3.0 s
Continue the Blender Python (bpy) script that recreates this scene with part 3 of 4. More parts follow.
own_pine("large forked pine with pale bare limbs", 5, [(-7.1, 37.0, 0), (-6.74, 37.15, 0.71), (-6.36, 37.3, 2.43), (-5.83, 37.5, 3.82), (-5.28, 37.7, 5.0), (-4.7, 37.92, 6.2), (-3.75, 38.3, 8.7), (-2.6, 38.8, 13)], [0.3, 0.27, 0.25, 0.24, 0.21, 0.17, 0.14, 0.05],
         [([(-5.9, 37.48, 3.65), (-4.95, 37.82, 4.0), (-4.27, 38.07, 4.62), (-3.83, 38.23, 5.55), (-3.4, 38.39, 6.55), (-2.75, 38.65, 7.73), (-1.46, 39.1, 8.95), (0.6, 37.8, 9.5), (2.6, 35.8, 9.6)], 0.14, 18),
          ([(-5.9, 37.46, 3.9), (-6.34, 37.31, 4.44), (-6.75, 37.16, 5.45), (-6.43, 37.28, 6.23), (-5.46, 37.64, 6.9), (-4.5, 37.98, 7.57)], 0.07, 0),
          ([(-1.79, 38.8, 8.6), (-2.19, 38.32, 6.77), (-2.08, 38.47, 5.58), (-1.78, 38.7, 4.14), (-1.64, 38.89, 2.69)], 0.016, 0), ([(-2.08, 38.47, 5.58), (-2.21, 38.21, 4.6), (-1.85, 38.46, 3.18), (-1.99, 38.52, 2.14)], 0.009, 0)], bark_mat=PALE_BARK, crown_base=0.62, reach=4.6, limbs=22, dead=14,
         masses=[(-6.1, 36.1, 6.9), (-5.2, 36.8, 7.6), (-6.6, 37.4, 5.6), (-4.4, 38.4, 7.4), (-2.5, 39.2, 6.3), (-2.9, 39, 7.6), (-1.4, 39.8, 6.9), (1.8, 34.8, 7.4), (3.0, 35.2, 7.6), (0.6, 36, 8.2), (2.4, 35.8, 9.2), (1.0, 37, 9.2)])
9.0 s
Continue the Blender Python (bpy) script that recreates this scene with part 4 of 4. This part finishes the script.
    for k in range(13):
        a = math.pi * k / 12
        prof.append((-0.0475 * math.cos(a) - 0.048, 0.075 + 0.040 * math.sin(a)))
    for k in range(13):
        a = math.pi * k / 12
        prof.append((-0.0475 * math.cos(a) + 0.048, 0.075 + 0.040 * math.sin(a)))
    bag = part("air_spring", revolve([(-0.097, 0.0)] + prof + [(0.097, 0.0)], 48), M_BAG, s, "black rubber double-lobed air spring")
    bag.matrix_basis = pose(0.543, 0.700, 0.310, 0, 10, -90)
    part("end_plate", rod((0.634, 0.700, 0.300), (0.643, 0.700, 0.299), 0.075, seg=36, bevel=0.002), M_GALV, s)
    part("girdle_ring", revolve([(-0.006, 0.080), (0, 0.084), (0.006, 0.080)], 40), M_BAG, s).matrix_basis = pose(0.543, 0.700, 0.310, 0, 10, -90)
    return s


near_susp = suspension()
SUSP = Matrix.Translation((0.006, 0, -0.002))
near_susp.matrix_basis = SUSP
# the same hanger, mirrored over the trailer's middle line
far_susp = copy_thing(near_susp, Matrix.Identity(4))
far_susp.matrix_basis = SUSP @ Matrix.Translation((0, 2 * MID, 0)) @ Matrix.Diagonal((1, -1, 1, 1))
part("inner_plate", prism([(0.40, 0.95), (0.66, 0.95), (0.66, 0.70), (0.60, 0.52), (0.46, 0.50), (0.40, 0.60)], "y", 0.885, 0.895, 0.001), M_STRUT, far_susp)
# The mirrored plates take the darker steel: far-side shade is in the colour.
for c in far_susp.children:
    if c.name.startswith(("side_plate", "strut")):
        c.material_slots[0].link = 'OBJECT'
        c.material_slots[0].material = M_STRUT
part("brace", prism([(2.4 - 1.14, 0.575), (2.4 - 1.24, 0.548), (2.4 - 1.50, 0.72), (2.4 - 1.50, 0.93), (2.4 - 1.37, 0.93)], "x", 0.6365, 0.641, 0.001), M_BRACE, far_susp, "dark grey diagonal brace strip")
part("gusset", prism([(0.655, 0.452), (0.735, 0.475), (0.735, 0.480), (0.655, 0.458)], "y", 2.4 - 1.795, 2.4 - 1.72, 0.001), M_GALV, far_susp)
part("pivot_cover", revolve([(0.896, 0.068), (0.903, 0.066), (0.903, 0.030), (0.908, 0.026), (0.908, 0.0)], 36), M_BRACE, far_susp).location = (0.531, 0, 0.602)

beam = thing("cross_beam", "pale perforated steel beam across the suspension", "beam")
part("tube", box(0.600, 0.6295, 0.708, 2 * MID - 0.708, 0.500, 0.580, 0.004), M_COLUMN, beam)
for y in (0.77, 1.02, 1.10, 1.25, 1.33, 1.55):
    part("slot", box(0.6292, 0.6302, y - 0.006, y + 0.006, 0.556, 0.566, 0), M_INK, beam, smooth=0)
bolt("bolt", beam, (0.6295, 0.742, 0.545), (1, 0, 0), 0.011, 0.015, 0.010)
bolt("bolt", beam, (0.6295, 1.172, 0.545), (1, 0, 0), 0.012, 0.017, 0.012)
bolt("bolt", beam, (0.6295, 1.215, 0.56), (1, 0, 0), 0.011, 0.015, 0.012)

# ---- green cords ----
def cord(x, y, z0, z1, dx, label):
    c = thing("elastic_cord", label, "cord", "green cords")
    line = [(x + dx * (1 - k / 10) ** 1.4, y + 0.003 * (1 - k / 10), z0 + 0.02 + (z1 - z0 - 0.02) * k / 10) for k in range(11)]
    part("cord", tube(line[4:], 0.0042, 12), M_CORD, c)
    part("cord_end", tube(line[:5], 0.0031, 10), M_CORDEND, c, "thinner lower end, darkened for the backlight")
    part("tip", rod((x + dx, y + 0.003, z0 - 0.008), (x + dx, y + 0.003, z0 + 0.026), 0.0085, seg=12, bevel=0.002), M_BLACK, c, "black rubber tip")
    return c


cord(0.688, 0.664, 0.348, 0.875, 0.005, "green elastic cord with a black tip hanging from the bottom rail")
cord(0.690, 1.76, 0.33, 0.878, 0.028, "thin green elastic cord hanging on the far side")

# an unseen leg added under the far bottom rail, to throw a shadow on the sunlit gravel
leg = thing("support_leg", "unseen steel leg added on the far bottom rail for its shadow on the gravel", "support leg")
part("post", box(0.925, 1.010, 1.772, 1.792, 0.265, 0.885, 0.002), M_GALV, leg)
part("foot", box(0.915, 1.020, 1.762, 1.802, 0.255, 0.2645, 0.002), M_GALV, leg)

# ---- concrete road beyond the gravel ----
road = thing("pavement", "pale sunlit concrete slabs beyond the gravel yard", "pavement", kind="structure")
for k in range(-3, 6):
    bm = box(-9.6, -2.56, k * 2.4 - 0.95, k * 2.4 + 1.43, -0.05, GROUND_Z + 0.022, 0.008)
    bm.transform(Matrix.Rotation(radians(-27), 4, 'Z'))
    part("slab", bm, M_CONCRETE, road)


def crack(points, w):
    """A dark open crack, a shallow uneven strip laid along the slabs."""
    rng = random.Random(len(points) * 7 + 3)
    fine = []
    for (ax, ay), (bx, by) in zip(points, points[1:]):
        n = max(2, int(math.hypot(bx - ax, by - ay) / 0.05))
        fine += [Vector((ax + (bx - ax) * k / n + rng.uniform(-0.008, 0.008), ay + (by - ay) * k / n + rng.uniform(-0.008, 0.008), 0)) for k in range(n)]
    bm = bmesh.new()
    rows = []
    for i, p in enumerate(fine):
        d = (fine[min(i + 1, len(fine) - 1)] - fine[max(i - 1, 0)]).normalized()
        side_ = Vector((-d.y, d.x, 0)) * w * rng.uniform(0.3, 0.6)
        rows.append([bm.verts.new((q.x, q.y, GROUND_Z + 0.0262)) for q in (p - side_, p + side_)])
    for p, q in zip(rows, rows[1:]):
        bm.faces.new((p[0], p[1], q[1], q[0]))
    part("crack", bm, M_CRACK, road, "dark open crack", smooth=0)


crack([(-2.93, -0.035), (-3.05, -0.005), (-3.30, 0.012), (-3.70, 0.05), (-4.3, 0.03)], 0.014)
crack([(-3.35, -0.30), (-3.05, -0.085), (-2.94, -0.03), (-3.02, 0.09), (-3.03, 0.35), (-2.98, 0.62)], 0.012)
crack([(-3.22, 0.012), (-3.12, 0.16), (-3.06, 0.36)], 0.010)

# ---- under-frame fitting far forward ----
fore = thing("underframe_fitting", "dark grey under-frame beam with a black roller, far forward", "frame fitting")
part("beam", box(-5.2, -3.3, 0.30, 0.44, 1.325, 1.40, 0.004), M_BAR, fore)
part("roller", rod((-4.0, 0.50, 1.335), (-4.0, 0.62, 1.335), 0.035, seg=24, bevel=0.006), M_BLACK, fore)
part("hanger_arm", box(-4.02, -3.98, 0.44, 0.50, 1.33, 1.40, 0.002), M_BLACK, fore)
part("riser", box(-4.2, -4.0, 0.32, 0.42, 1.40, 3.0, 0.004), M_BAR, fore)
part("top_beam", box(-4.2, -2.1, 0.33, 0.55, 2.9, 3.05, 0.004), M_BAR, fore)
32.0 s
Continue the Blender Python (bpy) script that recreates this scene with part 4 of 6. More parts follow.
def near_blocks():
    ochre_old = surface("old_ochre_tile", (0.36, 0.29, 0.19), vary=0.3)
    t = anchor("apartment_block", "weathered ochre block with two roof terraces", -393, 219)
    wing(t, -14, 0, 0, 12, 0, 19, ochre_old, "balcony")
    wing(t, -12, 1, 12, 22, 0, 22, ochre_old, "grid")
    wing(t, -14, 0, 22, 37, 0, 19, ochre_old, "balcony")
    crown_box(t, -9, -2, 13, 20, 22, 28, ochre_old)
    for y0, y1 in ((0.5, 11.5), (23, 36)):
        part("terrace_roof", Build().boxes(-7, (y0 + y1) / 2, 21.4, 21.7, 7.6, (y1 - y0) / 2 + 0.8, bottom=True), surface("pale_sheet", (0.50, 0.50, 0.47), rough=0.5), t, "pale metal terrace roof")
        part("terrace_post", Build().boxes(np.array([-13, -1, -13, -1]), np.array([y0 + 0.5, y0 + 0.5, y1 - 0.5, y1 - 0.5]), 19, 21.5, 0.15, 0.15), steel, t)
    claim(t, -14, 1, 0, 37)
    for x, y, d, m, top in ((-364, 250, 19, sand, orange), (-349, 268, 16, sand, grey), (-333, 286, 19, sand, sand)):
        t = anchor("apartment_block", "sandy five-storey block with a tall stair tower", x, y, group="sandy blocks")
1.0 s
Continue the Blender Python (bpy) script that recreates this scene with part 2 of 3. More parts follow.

THE EXERCISE - Report the number of lines in the entries above that include the string "script". Give nothing but the number.

WRITTEN ANSWER - 4